INPUT:

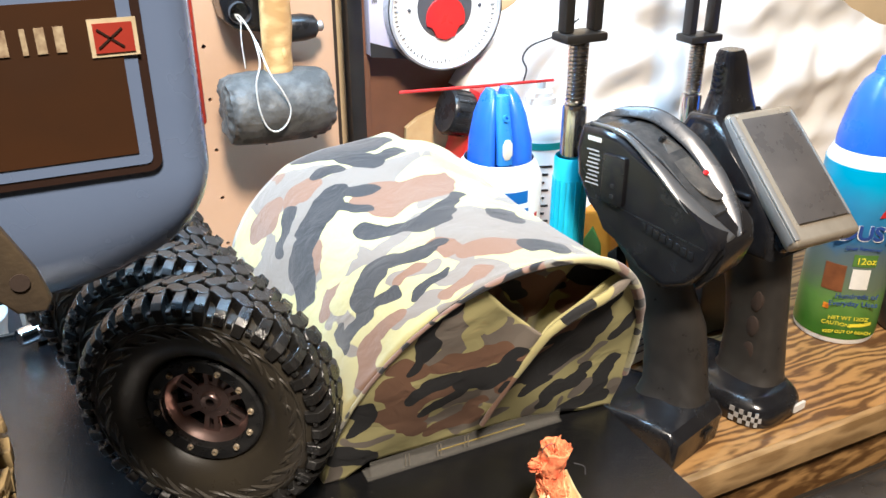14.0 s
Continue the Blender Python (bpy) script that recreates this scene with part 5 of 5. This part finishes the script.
part("white_sticker", boxed(0.010, 0.022, -0.0508, -0.0488, 0.006, 0.012), WHITE_PLASTIC, tx2)
part("grip", loft([(0.009, -0.008, 0.016, 0.0225, 0.029), (0.011, -0.008, 0.024, 0.0180, 0.025), (0.012, -0.006, 0.050, 0.0168, 0.023), (0.0125, -0.002, 0.080, 0.0172, 0.023), (0.0115, 0.002, 0.105, 0.0190, 0.024), (0.004, 0.006, 0.130, 0.024, 0.028)]), TX_GRIP, tx2, "textured black grip with finger hollows")
# Raised dark ovals carry the shade of the finger hollows in their colour.
for z in (0.045, 0.066, 0.087):
    at = Matrix.Translation((-0.0042, -0.013, z)) @ pose(0, 0, 0, 0, -90) @ Matrix.Diagonal((1.6, 0.9, 1, 1))
    part("finger_hollow_shade", lathed([(0, 0.0006), (0.0046, 0.0006), (0.0052, 0.0002), (0.0054, -0.003)], 24, m=at), HOLE_SHADE, tx2, "oval disc coloured as the shade of a finger hollow")
part("head", side_prism([(-0.030, 0.130), (0.030, 0.128), (0.060, 0.145), (0.066, 0.190), (0.052, 0.214), (0.030, 0.216), (0.000, 0.185), (-0.030, 0.152)], 0.026, None, 0.006), TX_BLACK, tx2, "ribbed black transmitter head")
for k in range(6):
    part("cooling_rib", boxed(-0.0285, -0.0258, -0.010, 0.040, 0.142 + k * 0.0055, 0.1445 + k * 0.0055, 0.0006), TX_BLACK, tx2)
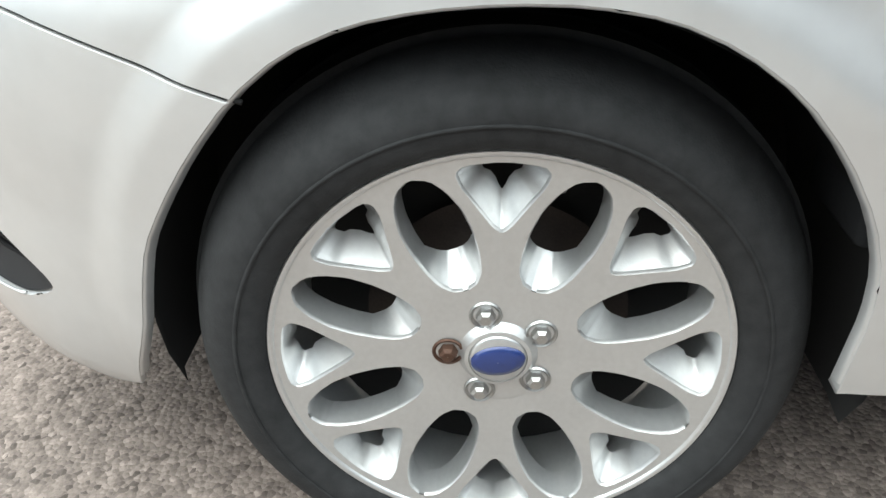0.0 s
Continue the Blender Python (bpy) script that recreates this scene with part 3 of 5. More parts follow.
def headlamps(car, lens_flat):
    lens = panel(lens_flat, lambda x, y, d: skin(x, y, d + .001), gap=.0016, depth=.004)

    def tub_skin(x, y, d):
        e = min(1, edge_distance(LAMP_R, x, y) / .013)
        p, h = skin(x, y, .010), e * e * (3 - 2 * e)
        back = Vector((min(p.x, .775) - .02, max(p.y + .02, .40 + .25 * max(0, p.x - .5)), p.z))
        return p.lerp(back, h)
    tub = ([tub_skin(x, y, 0) for x, y in lens_flat[0]], lens_flat[1])
    ring = [(x + (.80 - x) *   .0028 / math.hypot(x - .80, y - .71), y + (.71 - y) * .0028 / math.hypot(x - .80, y - .71)) for x, y in LAMP_R + LAMP_R[:1]]
    pts = [skin(x0 + (x1 - x0) * k / 3, y0 + (y1 - y0) * k / 3, .0066) for (x0, y0), (x1, y1) in zip(ring, ring[1:]) for k in range(3)]
    seal = tube(pts + pts[:1], .0028, 6)
    turned_to = lambda c, axis: Matrix.Translation(c) @ Vector(axis).to_track_quat("X", "Z").to_matrix().to_4x4()

    def bowl(c, axis, r, depth, seed, wide=0.0):
        """A deep reflector of upright flutes, each turned a little its own way; wide stretches it sideways."""
        rnd = random.Random(seed)
        v, f = [], []
        edges = [-1, -.80, -.52, -.30, -.04, .18, .44, .60, .84, 1]
        for y0, y1 in zip(edges, edges[1:]):
            for z0, z1 in ((-1, -.30), (-.30, .42), (.42, 1)):
                tilt, lean, n = rnd.uniform(-.22, .22), rnd.uniform(-.16, .16), len(v)
                for i in range(4):
                    y = y0 + (y1 - y0) * i / 3
                    top = math.sqrt(max(0, 1 - y * y * .97))
                    for j in range(7):
                        z = max(-top, min(top, z0 + (z1 - z0) * j / 6))
                        t = -depth * (1 - y * y - z * z) + r * (tilt * (y - (y0 + y1) / 2) + lean * (z - (z0 + z1) / 2)) * (1 - y * y - z * z + .15)
                        v.append((t, y * (r + wide), z * r))
                f += [(n + i * 7 + j, n + (i + 1) * 7 + j, n + (i + 1) * 7 + j + 1, n + i * 7 + j + 1) for i in range(3) for j in range(6)]
        return moved((v, f), turned_to(c, axis))

    c1, c2 = (.590, .336, .686), (.698, .398, .695)
    a1, a2 = (.10, -1, .48), (.22, -1, .48)

    def amber(s_, z, deep, wide, high):
        """A rounded amber bulb cover with fine flutes."""
        p = skin(s_, z, deep)
        out = (skin(s_ + .01, z) - skin(s_ - .01, z)).cross(Vector((0, 0, 1))).normalized()
        v, f = lathe([(-.02, 1), (.0, .98), (.008, .85), (.013, .60), (.0155, .30), (.016, .01)], 28)
        v = [Vector((q[0] + .0028 * math.sin(q[1] * 21 + q[2] * 5), q[1] * wide * (1 + .14 * q[2]), q[2] * high)) for q in v]
        return moved((v, f), Matrix.Translation(p) @ out.to_track_quat("X", "Z").to_matrix().to_4x4() @ pose(0, 0, 0, 14))
    ambers = [amber(.580, .680, .054, .031, .017), amber(.550, .651, .048, .027, .0065)]

    def make(flip):
        g = mirrored if flip else (lambda q: q)
        lamp = part("headlamp", g(tub), LAMP_GREY, car, "dark-bodied halogen headlamp with twin chrome reflectors")
        part("seal", g(seal), BLACK_PLASTIC, lamp)
        part("reflector", g(bowl(c1, a1, .058, .038, 3)), REFLECTOR, lamp, "bright fluted chrome reflector")
        part("reflector", g(bowl(c2, a2, .051, .032, 8, .005)), REFLECTOR, lamp, "bright fluted chrome reflector")
        for c, axis, r in ((c1, a1, .059), (c2, a2, .053)):
            part("shroud", g(moved(lathe([(-.05, r + .004), (.005, r + .0045)], 40), turned_to(c, axis))), LAMP_GREY, lamp)
            part("reflector_rim", g(moved(lathe([(.005, r + .0045), (.008, r + .005), (.010, r + .003), (.006, r - .001), (-.004, r - .005)], 40), turned_to(c, axis))), RIM_GREY, lamp, "pale satin bezel")
        for am in ambers:
            part("indicator", g(am), AMBER, lamp, "amber indicator lens")
        ob = part("lens", g(lens), LENS, lamp, "clear plastic lens", sharp=50)
        ob.visible_shadow = False
    both(make)


def strip_on_skin(s0, s1, z, hgt, deeper, depth, n=40):
    """A horizontal slat that follows the skin."""
    v, f = [], []
    for i in range(n + 1):
        s = s0 + (s1 - s0) * i / n
        for dz, dd in ((-hgt / 2, depth), (-hgt / 2, .003), (-hgt / 4, 0), (hgt / 4, 0), (hgt / 2, .003), (hgt / 2, depth)):
            p = skin(abs(s), z + dz, deeper + dd)
            v.append(Vector((p.x if s >= 0 else -p.x, p.y, p.z)))
    for i in range(n):
        for j in range(5):
            a = i * 6 + j
            f.append((a, a + 6, a + 7, a + 1))
    f += [tuple(range(6)), tuple(n * 6 + j for j in reversed(range(6)))]
    return v, f


def width_at(poly, z):
    xs = []
    for i in range(len(poly)):
        (x0, y0), (x1, y1) = poly[i - 1], poly[i]
        if (y0 > z) != (y1 > z):
            xs.append(x0 + (x1 - x0) * (z - y0) / (y1 - y0))
    return max(xs) if xs else 0


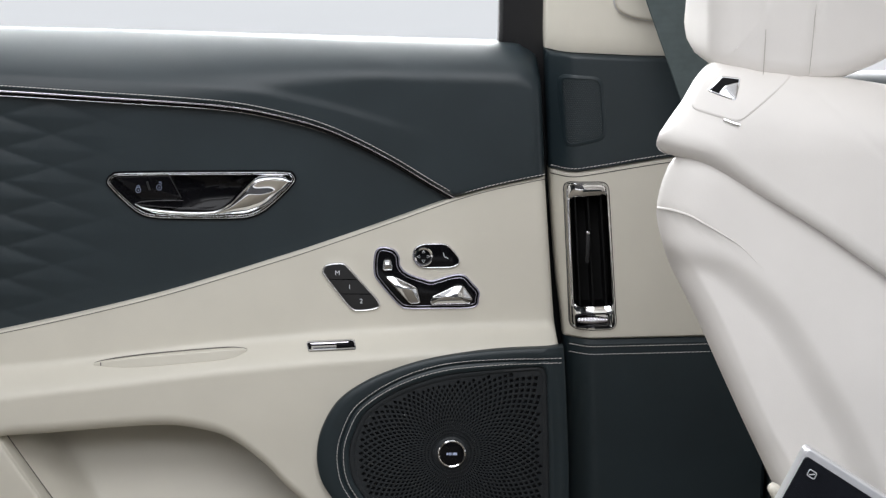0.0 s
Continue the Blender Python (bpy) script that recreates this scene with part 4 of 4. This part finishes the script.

TASK DIRECTIONS: Copy every record character for character. Skip the pictures.

SOLUTION BELOW:
14.0 s
Continue the Blender Python (bpy) script that recreates this scene with part 5 of 5. This part finishes the script.
part("white_sticker", boxed(0.010, 0.022, -0.0508, -0.0488, 0.006, 0.012), WHITE_PLASTIC, tx2)
part("grip", loft([(0.009, -0.008, 0.016, 0.0225, 0.029), (0.011, -0.008, 0.024, 0.0180, 0.025), (0.012, -0.006, 0.050, 0.0168, 0.023), (0.0125, -0.002, 0.080, 0.0172, 0.023), (0.0115, 0.002, 0.105, 0.0190, 0.024), (0.004, 0.006, 0.130, 0.024, 0.028)]), TX_GRIP, tx2, "textured black grip with finger hollows")
# Raised dark ovals carry the shade of the finger hollows in their colour.
for z in (0.045, 0.066, 0.087):
    at = Matrix.Translation((-0.0042, -0.013, z)) @ pose(0, 0, 0, 0, -90) @ Matrix.Diagonal((1.6, 0.9, 1, 1))
    part("finger_hollow_shade", lathed([(0, 0.0006), (0.0046, 0.0006), (0.0052, 0.0002), (0.0054, -0.003)], 24, m=at), HOLE_SHADE, tx2, "oval disc coloured as the shade of a finger hollow")
part("head", side_prism([(-0.030, 0.130), (0.030, 0.128), (0.060, 0.145), (0.066, 0.190), (0.052, 0.214), (0.030, 0.216), (0.000, 0.185), (-0.030, 0.152)], 0.026, None, 0.006), TX_BLACK, tx2, "ribbed black transmitter head")
for k in range(6):
    part("cooling_rib", boxed(-0.0285, -0.0258, -0.010, 0.040, 0.142 + k * 0.0055, 0.1445 + k * 0.0055, 0.0006), TX_BLACK, tx2)
0.0 s
Continue the Blender Python (bpy) script that recreates this scene with part 3 of 5. More parts follow.
def headlamps(car, lens_flat):
    lens = panel(lens_flat, lambda x, y, d: skin(x, y, d + .001), gap=.0016, depth=.004)

    def tub_skin(x, y, d):
        e = min(1, edge_distance(LAMP_R, x, y) / .013)
        p, h = skin(x, y, .010), e * e * (3 - 2 * e)
        back = Vector((min(p.x, .775) - .02, max(p.y + .02, .40 + .25 * max(0, p.x - .5)), p.z))
        return p.lerp(back, h)
    tub = ([tub_skin(x, y, 0) for x, y in lens_flat[0]], lens_flat[1])
    ring = [(x + (.80 - x) *   .0028 / math.hypot(x - .80, y - .71), y + (.71 - y) * .0028 / math.hypot(x - .80, y - .71)) for x, y in LAMP_R + LAMP_R[:1]]
    pts = [skin(x0 + (x1 - x0) * k / 3, y0 + (y1 - y0) * k / 3, .0066) for (x0, y0), (x1, y1) in zip(ring, ring[1:]) for k in range(3)]
    seal = tube(pts + pts[:1], .0028, 6)
    turned_to = lambda c, axis: Matrix.Translation(c) @ Vector(axis).to_track_quat("X", "Z").to_matrix().to_4x4()

    def bowl(c, axis, r, depth, seed, wide=0.0):
        """A deep reflector of upright flutes, each turned a little its own way; wide stretches it sideways."""
        rnd = random.Random(seed)
        v, f = [], []
        edges = [-1, -.80, -.52, -.30, -.04, .18, .44, .60, .84, 1]
        for y0, y1 in zip(edges, edges[1:]):
            for z0, z1 in ((-1, -.30), (-.30, .42), (.42, 1)):
                tilt, lean, n = rnd.uniform(-.22, .22), rnd.uniform(-.16, .16), len(v)
                for i in range(4):
                    y = y0 + (y1 - y0) * i / 3
                    top = math.sqrt(max(0, 1 - y * y * .97))
                    for j in range(7):
                        z = max(-top, min(top, z0 + (z1 - z0) * j / 6))
                        t = -depth * (1 - y * y - z * z) + r * (tilt * (y - (y0 + y1) / 2) + lean * (z - (z0 + z1) / 2)) * (1 - y * y - z * z + .15)
                        v.append((t, y * (r + wide), z * r))
                f += [(n + i * 7 + j, n + (i + 1) * 7 + j, n + (i + 1) * 7 + j + 1, n + i * 7 + j + 1) for i in range(3) for j in range(6)]
        return moved((v, f), turned_to(c, axis))

    c1, c2 = (.590, .336, .686), (.698, .398, .695)
    a1, a2 = (.10, -1, .48), (.22, -1, .48)

    def amber(s_, z, deep, wide, high):
        """A rounded amber bulb cover with fine flutes."""
        p = skin(s_, z, deep)
        out = (skin(s_ + .01, z) - skin(s_ - .01, z)).cross(Vector((0, 0, 1))).normalized()
        v, f = lathe([(-.02, 1), (.0, .98), (.008, .85), (.013, .60), (.0155, .30), (.016, .01)], 28)
        v = [Vector((q[0] + .0028 * math.sin(q[1] * 21 + q[2] * 5), q[1] * wide * (1 + .14 * q[2]), q[2] * high)) for q in v]
        return moved((v, f), Matrix.Translation(p) @ out.to_track_quat("X", "Z").to_matrix().to_4x4() @ pose(0, 0, 0, 14))
    ambers = [amber(.580, .680, .054, .031, .017), amber(.550, .651, .048, .027, .0065)]

    def make(flip):
        g = mirrored if flip else (lambda q: q)
        lamp = part("headlamp", g(tub), LAMP_GREY, car, "dark-bodied halogen headlamp with twin chrome reflectors")
        part("seal", g(seal), BLACK_PLASTIC, lamp)
        part("reflector", g(bowl(c1, a1, .058, .038, 3)), REFLECTOR, lamp, "bright fluted chrome reflector")
        part("reflector", g(bowl(c2, a2, .051, .032, 8, .005)), REFLECTOR, lamp, "bright fluted chrome reflector")
        for c, axis, r in ((c1, a1, .059), (c2, a2, .053)):
            part("shroud", g(moved(lathe([(-.05, r + .004), (.005, r + .0045)], 40), turned_to(c, axis))), LAMP_GREY, lamp)
            part("reflector_rim", g(moved(lathe([(.005, r + .0045), (.008, r + .005), (.010, r + .003), (.006, r - .001), (-.004, r - .005)], 40), turned_to(c, axis))), RIM_GREY, lamp, "pale satin bezel")
        for am in ambers:
            part("indicator", g(am), AMBER, lamp, "amber indicator lens")
        ob = part("lens", g(lens), LENS, lamp, "clear plastic lens", sharp=50)
        ob.visible_shadow = False
    both(make)


def strip_on_skin(s0, s1, z, hgt, deeper, depth, n=40):
    """A horizontal slat that follows the skin."""
    v, f = [], []
    for i in range(n + 1):
        s = s0 + (s1 - s0) * i / n
        for dz, dd in ((-hgt / 2, depth), (-hgt / 2, .003), (-hgt / 4, 0), (hgt / 4, 0), (hgt / 2, .003), (hgt / 2, depth)):
            p = skin(abs(s), z + dz, deeper + dd)
            v.append(Vector((p.x if s >= 0 else -p.x, p.y, p.z)))
    for i in range(n):
        for j in range(5):
            a = i * 6 + j
            f.append((a, a + 6, a + 7, a + 1))
    f += [tuple(range(6)), tuple(n * 6 + j for j in reversed(range(6)))]
    return v, f


def width_at(poly, z):
    xs = []
    for i in range(len(poly)):
        (x0, y0), (x1, y1) = poly[i - 1], poly[i]
        if (y0 > z) != (y1 > z):
            xs.append(x0 + (x1 - x0) * (z - y0) / (y1 - y0))
    return max(xs) if xs else 0


0.0 s
Continue the Blender Python (bpy) script that recreates this scene with part 4 of 4. This part finishes the script.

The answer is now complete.